Is MySpace Dead?
Aug. 07, 2008
I just don’t care that much about MySpace anymore and I’m not entirely sure why. I’ll admit I’m obsessed with LinkedIn - and for some reason it seems like everyone is on Facebook these days. So maybe MySpace is just losing the battle for my attention. The whole MySpace interface feels so silly in comparison. A lot of the profiles are splattered with retarded colors, tons of auto-run videos and songs, and dumb animated gifs, while Facebook plainly focuses on individuals and not artistic expression.
I guess I can attribute all that to old age. I don’t care enough to play around creatively, and I definitely don’t have the time to leave comments on everyone’s pages. The other sites just feel easier. My 32-year-old brain doesn’t have the capacity and youthful energy to keep up with the MySpace pace.

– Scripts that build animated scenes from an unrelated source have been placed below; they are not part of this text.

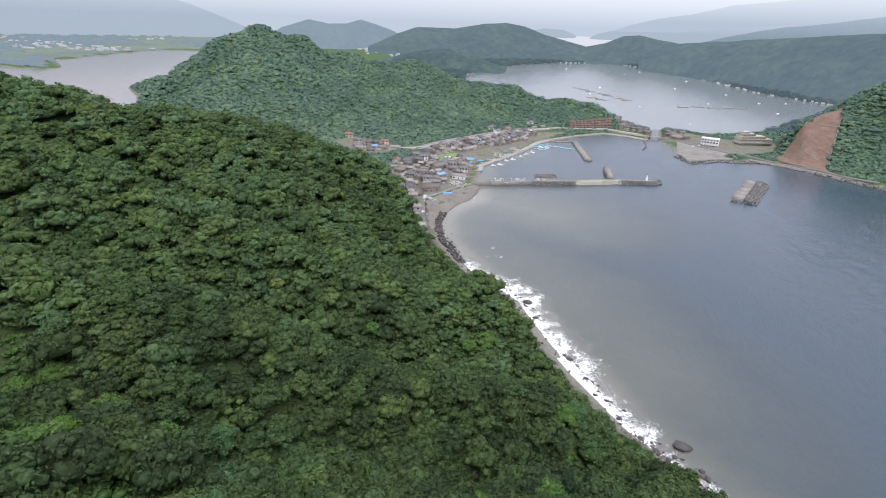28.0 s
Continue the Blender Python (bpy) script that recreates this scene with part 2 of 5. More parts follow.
def ground_material():
    """Undergrowth, grass and patches of bare earth; sand and stones by the water."""
    m, nodes, links, p = material("hill_ground", 0.95, 0.0, 0.2)
    geo = nodes.new("ShaderNodeNewGeometry")
    sep = nodes.new("ShaderNodeSeparateXYZ")
    links.new(geo.outputs["Position"], sep.inputs["Vector"])
    g = noise_node(nodes, links, 0.5, 6, 0.65, vec=geo.outputs["Position"])
    green = ramp_node(nodes, links, g.outputs["Fac"], [(0.3, (0.024, 0.047, 0.016)), (0.5, (0.050, 0.095, 0.028)), (0.7, (0.085, 0.145, 0.048))]).outputs["Color"]
    f = noise_node(nodes, links, 3.0, 4, 0.6, vec=geo.outputs["Position"])
    green = mix_node(nodes, links, 0.4, green, ramp_node(nodes, links, f.outputs["Fac"], [(0.35, (0.018, 0.036, 0.012)), (0.65, (0.09, 0.15, 0.05))]).outputs["Color"])
    grass = nodes.new("ShaderNodeAttribute")
    grass.attribute_name = "grass"
    floor_col = ramp_node(nodes, links, f.outputs["Fac"], [(0.3, (0.026, 0.043, 0.016)), (0.7, (0.062, 0.092, 0.034))]).outputs["Color"]
    green = mix_node(nodes, links, grass.outputs["Fac"], floor_col, green)
    b = noise_node(nodes, links, 0.055, 5, 0.62, vec=geo.outputs["Position"])
    earth = ramp_node(nodes, links, f.outputs["Fac"], [(0.3, (0.075, 0.046, 0.033)), (0.7, (0.15, 0.098, 0.074))]).outputs["Color"]
    at = nodes.new("ShaderNodeAttribute")
    at.attribute_name = "bare"
    add = nodes.new("ShaderNodeMath")
    add.operation = "ADD"
    links.new(b.outputs["Fac"], add.inputs[0])
    links.new(at.outputs["Fac"], add.inputs[1])
    fac = ramp_node(nodes, links, add.outputs["Value"], [(0.62, (0, 0, 0)), (0.72, (1, 1, 1))]).outputs["Color"]
    col = mix_node(nodes, links, fac, green, earth)
    shore = nodes.new("ShaderNodeAttribute")
    shore.attribute_name = "shore"
    stone = ramp_node(nodes, links, g.outputs["Fac"], [(0.3, (0.13, 0.12, 0.11)), (0.7, (0.24, 0.22, 0.195))]).outputs["Color"]
    col = mix_node(nodes, links, shore.outputs["Fac"], col, stone)
    links.new(col, p.inputs["Base Color"])
    bump_node(nodes, links, f.outputs["Fac"], p, 0.8, 0.25)
    return m


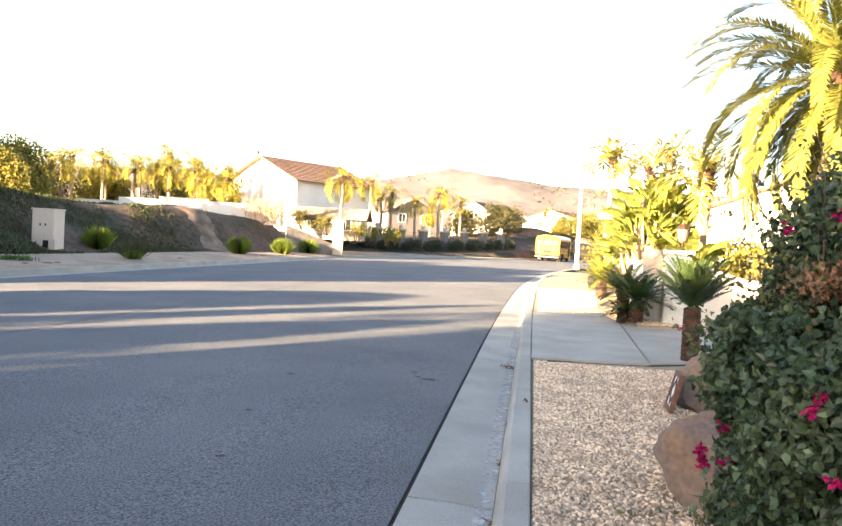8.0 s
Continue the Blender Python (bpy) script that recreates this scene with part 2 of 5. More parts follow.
rng = random.Random(7)
M.update(
    # bronze young growth, lightened to paint the sun on the hedge top
    shoot=mat("young_sunlit_leaf", (0.17, 0.185, 0.060), (0.125, 0.098, 0.048), 3, 0.45, isl=0.4, trans=0.3, bump=0),
    palm=mat("palm_frond", (0.33, 0.28, 0.05), (0.22, 0.21, 0.04), 1.5, 0.5, isl=0.3, trans=0.42, bump=0, fine=8),
    date=mat("date_palm_frond", (0.24, 0.235, 0.05), (0.12, 0.14, 0.035), 1.2, 0.5, isl=0.3, trans=0.34, bump=0, fine=8),
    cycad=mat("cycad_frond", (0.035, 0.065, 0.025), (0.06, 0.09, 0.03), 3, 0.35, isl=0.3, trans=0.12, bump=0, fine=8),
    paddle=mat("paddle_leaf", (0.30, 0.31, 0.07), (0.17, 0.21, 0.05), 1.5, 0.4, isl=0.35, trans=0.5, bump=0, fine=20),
    tree=mat("tree_leaf", (0.23, 0.20, 0.042), (0.13, 0.14, 0.034), 0.5, 0.6, isl=0.4, trans=0.42, bump=0, fine=5),
    shrub=mat("dark_shrub", (0.054, 0.074, 0.038), (0.092, 0.090, 0.056), 0.6, 0.7, isl=0.4, trans=0.15, bump=0, fine=5),
    olive=mat("olive_leaf", (0.085, 0.08, 0.034), (0.055, 0.058, 0.027), 0.5, 0.7, isl=0.4, trans=0.2, bump=0, fine=5),
    dry=mat("dry_brush", (0.50, 0.34, 0.22), (0.36, 0.24, 0.15), 1.0, 0.8, isl=0.35, trans=0.15, bump=0),
    grass=mat("green_tuft", (0.16, 0.20, 0.03), (0.09, 0.14, 0.025), 2, 0.6, isl=0.35, trans=0.3, bump=0),
    lawn=mat("wild_grass", (0.04, 0.058, 0.02), (0.07, 0.066, 0.034), 0.5, 0.7, isl=0.4, trans=0.25, bump=0),
    bark=mat("bark", (0.20, 0.145, 0.10), (0.11, 0.08, 0.055), 6, 0.9, bump=0.7, fine=25),
    palmbark=mat("palm_bark", (0.40, 0.31, 0.23), (0.28, 0.21, 0.15), 3, 0.9, bump=0.6, fine=18),
    husk=mat("leaf_base_husk", (0.115, 0.06, 0.04), (0.06, 0.035, 0.024), 6, 0.9, isl=0.3, bump=0.5, fine=30),
    rock=mat("boulder", (0.25, 0.165, 0.115), (0.125, 0.115, 0.108), 3.2, 0.9, bump=0.9, fine=28, gap=0.5),
    bract=mat("magenta_bract", (0.46, 0.012, 0.11), (0.33, 0.010, 0.08), 12, 0.5, isl=0.25, trans=0.35, bump=0),
    # near-black fill, painted as the shade deep inside hedge and dense crowns
    core=mat("foliage_shade", (0.016, 0.019, 0.010), (0.028, 0.022, 0.013), 9, 0.95, bump=0.8, fine=30),
    terra=mat("dry_leaf_mass", (0.30, 0.165, 0.095), (0.18, 0.095, 0.055), 12, 0.9, isl=0.35, bump=0.4),
    stone=mat("grey_stone", (0.20, 0.185, 0.17), (0.13, 0.12, 0.115), 4, 0.9, bump=0.5, fine=20),
    iron=mat("black_iron", (0.025, 0.023, 0.022), (0.04, 0.034, 0.03), 8, 0.5, 0.4, bump=0.05),
    bronze=mat("bronze", (0.14, 0.085, 0.045), (0.09, 0.06, 0.035), 12, 0.45, 0.7, bump=0.1),
    box=mat("beige_enamel", (0.58, 0.50, 0.42), (0.53, 0.455, 0.38), 1.5, 0.6, bump=0.03, grain=0.03),
    frame=mat("brown_frame", (0.20, 0.09, 0.055), (0.13, 0.06, 0.04), 14, 0.6),
    red=mat("red_lens", (0.62, 0.02, 0.015), (0.5, 0.015, 0.012), 10, 0.2, bump=0, spec=0.6, grain=0.03),
    amber=mat("amber_lens", (0.75, 0.22, 0.02), (0.62, 0.17, 0.015), 10, 0.2, bump=0, spec=0.6, grain=0.03),
    clear=mat("clear_lens", (0.78, 0.78, 0.76), (0.70, 0.70, 0.68), 10, 0.15, bump=0, spec=0.6, grain=0.03),
    mesh=mat("grey_vent", (0.022, 0.020, 0.018), (0.016, 0.015, 0.014), 30, 0.7, bump=0.4, fine=160),
    roof=mat("bus_roof_white", (0.72, 0.73, 0.75), (0.66, 0.67, 0.70), 2, 0.35, bump=0.02, grain=0.03),
    truckpaint=mat("bronze_car_paint", (0.062, 0.055, 0.050), (0.052, 0.046, 0.042), 1, 0.25, 0.4, bump=0, spec=0.6, grain=0.03),
    rim=mat("alloy_rim", (0.48, 0.46, 0.43), (0.40, 0.38, 0.36), 6, 0.35, 0.6, bump=0.03),
    seat=mat("seat_vinyl", (0.05, 0.06, 0.05), (0.035, 0.045, 0.04), 4, 0.6, bump=0.05),
    stain=mat("oil_stain", (0.035, 0.034, 0.033), (0.05, 0.048, 0.046), 14, 0.8),
    paleleaf=mat("dead_leaf", (0.16, 0.09, 0.045), (0.09, 0.055, 0.03), 20, 0.9, isl=0.3),
)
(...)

And here’s the other thing. I used MySpace a lot two or three years ago. During that stretch, I was in a certain social circle - before my divorce. I have lost touch with a lot of those friends (many of whom are still in my friends list). Playing around on MySpace is sort of like showing up at a party where there are a ton of people I haven’t spoken to in a year. Still - I don’t want to remove those friends from my list. As far as I know, we are still “friends” - at least in the sense that they are somewhat interested in what I’m up to these days (and vice versa). If I did happen to run into them at this imaginary party, they might even want to chat for a few minutes.
On that same note, the people in that group certainly know about this website. I have no idea if they are some of the 1000 plus daily visitors, but it’s possible. Facebook on the other hand is somewhat new to me. I’ve had a profile for years, but I had left it nearly friendless and neglected. Now that I’m more active on that site, the friends list is more accurate as far as my current acquaintances, and it is devoid of those from my former life.
And then there’s another strange phenomenon. Out of nowhere, people from my past have begun to find me on Facebook (not so much on MySpace). These are people from college, or high school, or even earlier. These people didn’t know me as a guy who was married before. For all they know, my current wife is my first1. So when those people say, “Hey, haven’t heard from you in forever! How’s everything going?” - I can respond, “Things are great! Living in Philly. Just got married. Work is going well. How have you been?” It’s as if these old old friends have joined my very new friends in a weird mesh of a social circle that sort of skips a period of time.
That being said, my Facebook list is terribly short in comparison to my MySpace list. Though I’m not complaining. The connections I’ve made there recently are awesome. It’s great to see some familiar faces from so long ago.
Alternatively, my list of LinkedIn connections is huge. That list is almost entirely comprised of professional connections. They aren’t necessarily the type of people I’d let into my personal life. And for that matter, I don’t think my Facebook friends would give two shits about my online resume.
So it all comes down to this: Should I give up on MySpace? I can see the value in retaining Facebook and LinkedIn profiles. But at what point do I cut the MySpace ties? Or maybe I’ll compromise. I could make sure my profile is updated, strip my page of any content that needs to be changed regularly, and quit feeling obligated to comment on other people’s pages. I’ll let you know how this all ends up working out.